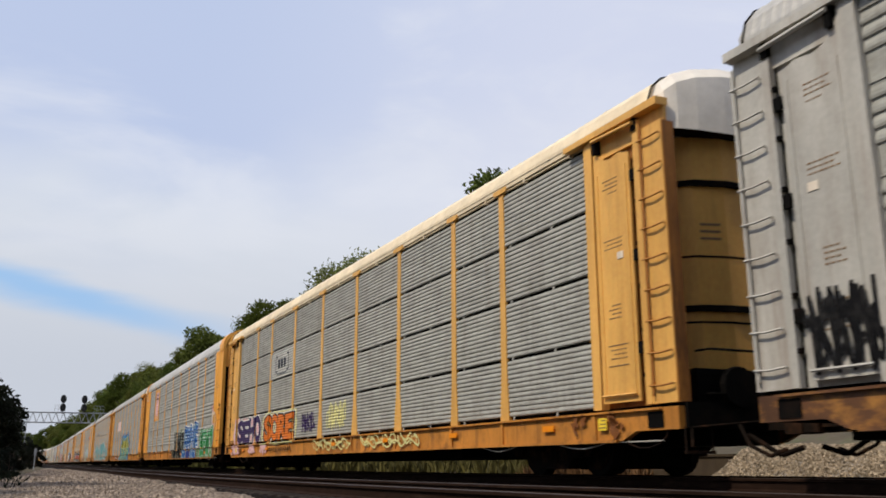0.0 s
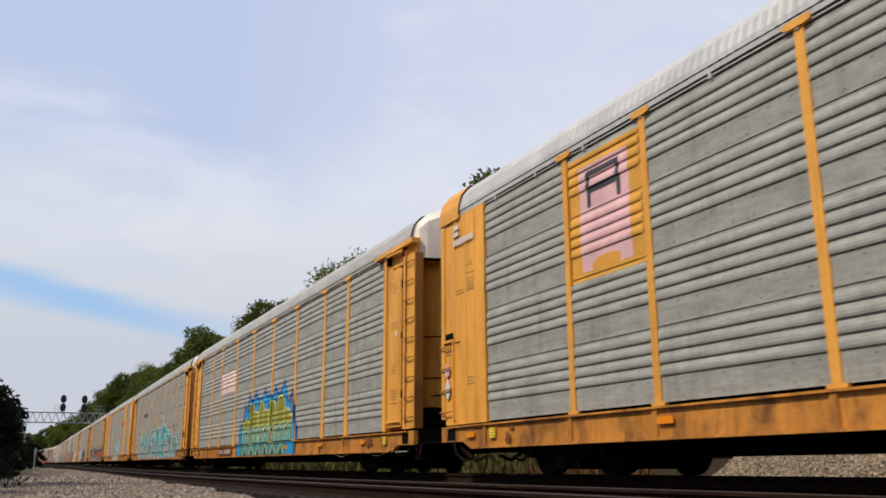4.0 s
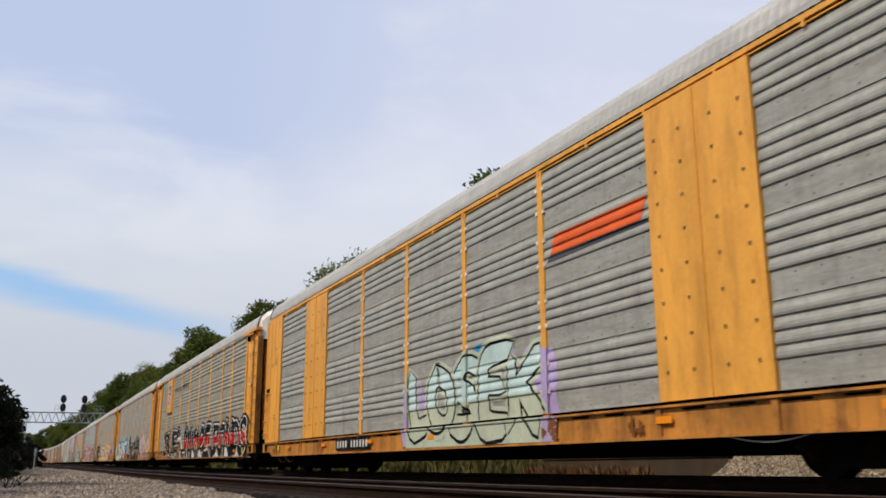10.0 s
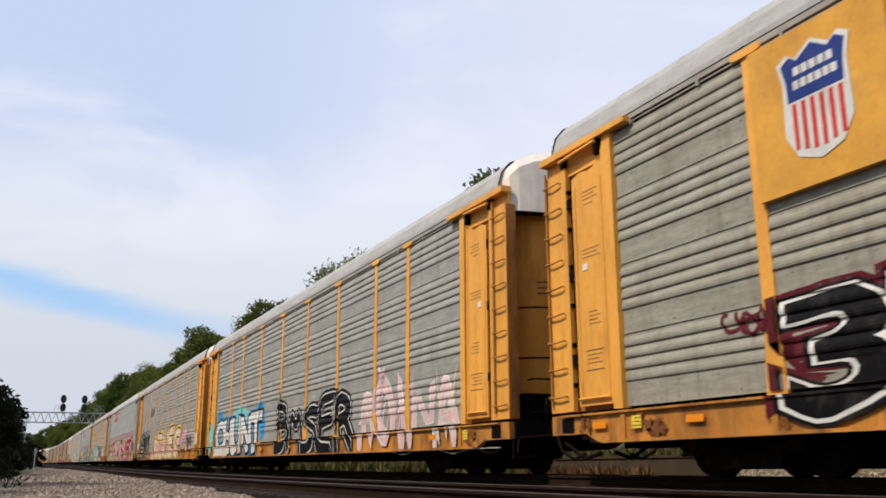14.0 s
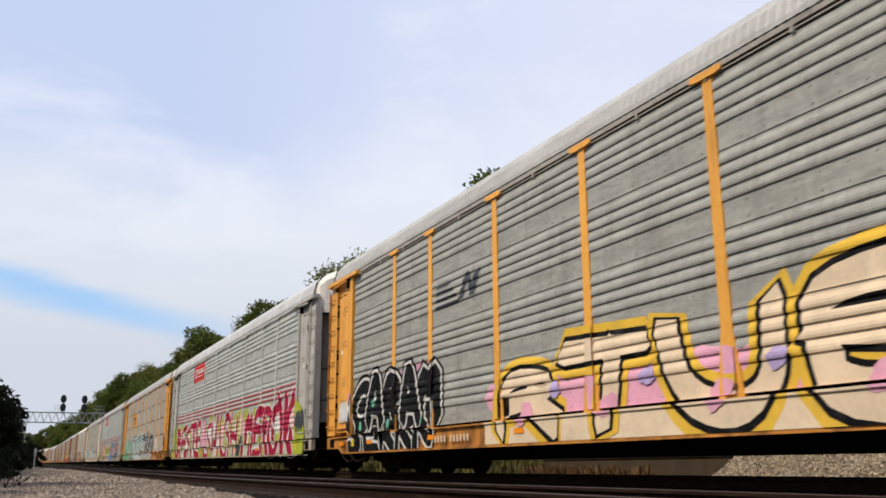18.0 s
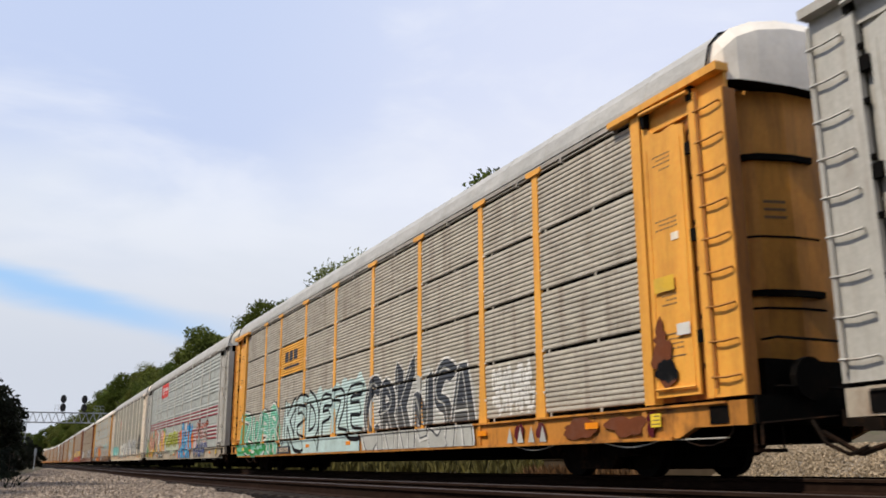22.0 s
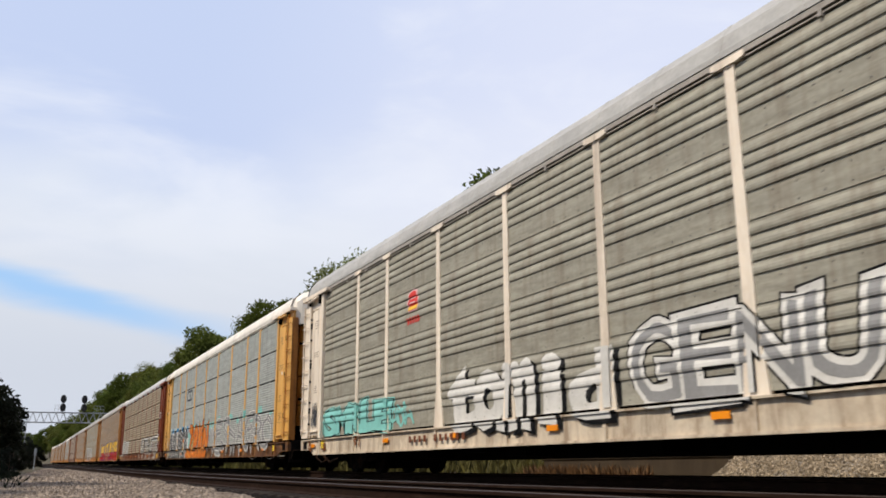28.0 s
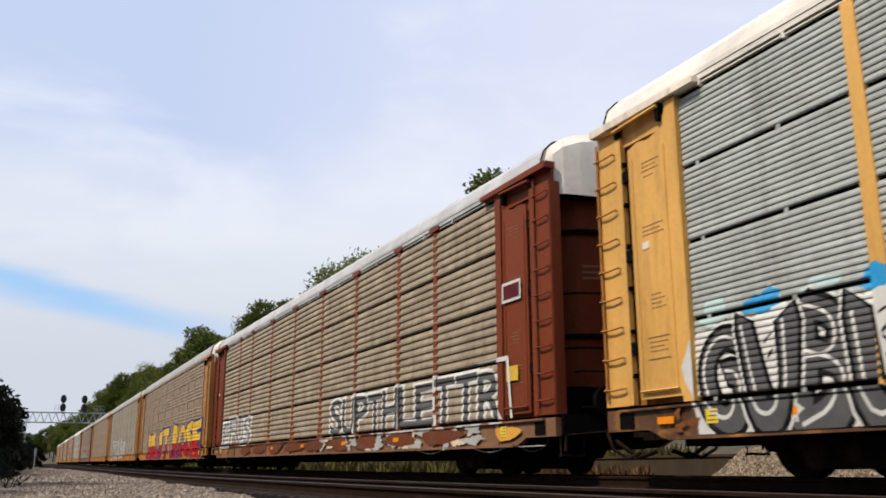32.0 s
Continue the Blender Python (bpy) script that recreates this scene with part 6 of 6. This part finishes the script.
def reflectors():
    """Small amber plates along the sills."""
    b = Build()
    b.box(-0.012, 0.0, -0.16, 0.16, -0.045, 0.045)
    me = b.mesh("reflector", paint("amber_plate", rgb(236, 140, 30), rough=0.35, vary=0.08))
    b = Build()
    b.box(-0.010, 0.0, -0.10, 0.10, -0.085, 0.085)
    for k in range(3):
        b.box(-0.012, -0.010, -0.085, 0.085 - 0.03 * k, -0.055 + 0.05 * k, -0.04 + 0.05 * k, 1)
    label = b.mesh("label_plate", [paint("yellow_label", rgb(236, 204, 60), rough=0.5, vary=0.08), STENCIL])
    for j in range(0, 16):
        wall = next(o for o in TRAIN[j].children if o.name.startswith("side_wall"))
        for k, a in enumerate((1.3, 3.3, 6.8, 10.3, 13.8, 17.5, 21.0, 24.4)):
            if (k * 3 + j) % 5:
                part("reflector", me, wall, "amber reflector plate", pose(FACE - 0.033, HALF - a, 0.71))
        for a in (2.15, 25.85):
            part("label_plate", label, wall, "yellow label plate", pose(FACE - 0.033, HALF - a, 0.72))


reflectors()

# ---- movement ----


def rolled(t):
    """Metres that the train has rolled by t; it slows a little."""
    return 12.420 * t - 0.02937 * t * t + 0.000127 * t ** 3


def middle(j, t):
    return 8.295 + PITCH * (j - 0.5) - rolled(t)


def motions():
    for j, car in enumerate(TRAIN):
        rows = []
        for k in range(65):
            u = middle(j, k / 2)
            (x0, y0, _), (x1, y1, _) = on_track(u - 10.05, TRACK), on_track(u + 10.05, TRACK)
            z0, z1 = climb(u - 10.05), climb(u + 10.05)
            pitch, turn = math.degrees(math.atan2(z1 - z0, 20.1)), math.degrees(math.atan2(x0 - x1, y1 - y0))
            rows.append((k / 2, pose((x0 + x1) / 2, (y0 + y1) / 2, RAIL_TOP + (z0 + z1) / 2, pitch, 0, turn)))
        walk(car, rows)
    for ob, (x, y, z), j in WHEELS:
        # the wheels turn while their car is close
        near = [k for k in range(0, 32 * FPS + 1) if -26 < middle(j, k / FPS) < 62]
        if not near:
            near = [0, 1]
        ticks = sorted({0, 32 * FPS, *near})
        rows, first, last = [], min(near), max(near)
        for k in ticks:
            q = min(max(k, first), last)
            turn = math.degrees((rolled(q / FPS) - rolled(first / FPS)) / 0.42)
            rows.append((k / FPS, pose(x, y, z, turn % 360, 0, 0)))
        walk(ob, rows)


motions()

▬▬▬▬▬▬

**Job**
Leave out all pictures, then copy the remaining material exactly.

**In response**
0.0 s
4.0 s
10.0 s
14.0 s
18.0 s
22.0 s
28.0 s
32.0 s
Continue the Blender Python (bpy) script that recreates this scene with part 6 of 6. This part finishes the script.
def reflectors():
    """Small amber plates along the sills."""
    b = Build()
    b.box(-0.012, 0.0, -0.16, 0.16, -0.045, 0.045)
    me = b.mesh("reflector", paint("amber_plate", rgb(236, 140, 30), rough=0.35, vary=0.08))
    b = Build()
    b.box(-0.010, 0.0, -0.10, 0.10, -0.085, 0.085)
    for k in range(3):
        b.box(-0.012, -0.010, -0.085, 0.085 - 0.03 * k, -0.055 + 0.05 * k, -0.04 + 0.05 * k, 1)
    label = b.mesh("label_plate", [paint("yellow_label", rgb(236, 204, 60), rough=0.5, vary=0.08), STENCIL])
    for j in range(0, 16):
        wall = next(o for o in TRAIN[j].children if o.name.startswith("side_wall"))
        for k, a in enumerate((1.3, 3.3, 6.8, 10.3, 13.8, 17.5, 21.0, 24.4)):
            if (k * 3 + j) % 5:
                part("reflector", me, wall, "amber reflector plate", pose(FACE - 0.033, HALF - a, 0.71))
        for a in (2.15, 25.85):
            part("label_plate", label, wall, "yellow label plate", pose(FACE - 0.033, HALF - a, 0.72))


reflectors()

# ---- movement ----


def rolled(t):
    """Metres that the train has rolled by t; it slows a little."""
    return 12.420 * t - 0.02937 * t * t + 0.000127 * t ** 3


def middle(j, t):
    return 8.295 + PITCH * (j - 0.5) - rolled(t)


def motions():
    for j, car in enumerate(TRAIN):
        rows = []
        for k in range(65):
            u = middle(j, k / 2)
            (x0, y0, _), (x1, y1, _) = on_track(u - 10.05, TRACK), on_track(u + 10.05, TRACK)
            z0, z1 = climb(u - 10.05), climb(u + 10.05)
            pitch, turn = math.degrees(math.atan2(z1 - z0, 20.1)), math.degrees(math.atan2(x0 - x1, y1 - y0))
            rows.append((k / 2, pose((x0 + x1) / 2, (y0 + y1) / 2, RAIL_TOP + (z0 + z1) / 2, pitch, 0, turn)))
        walk(car, rows)
    for ob, (x, y, z), j in WHEELS:
        # the wheels turn while their car is close
        near = [k for k in range(0, 32 * FPS + 1) if -26 < middle(j, k / FPS) < 62]
        if not near:
            near = [0, 1]
        ticks = sorted({0, 32 * FPS, *near})
        rows, first, last = [], min(near), max(near)
        for k in ticks:
            q = min(max(k, first), last)
            turn = math.degrees((rolled(q / FPS) - rolled(first / FPS)) / 0.42)
            rows.append((k / FPS, pose(x, y, z, turn % 360, 0, 0)))
        walk(ob, rows)


motions()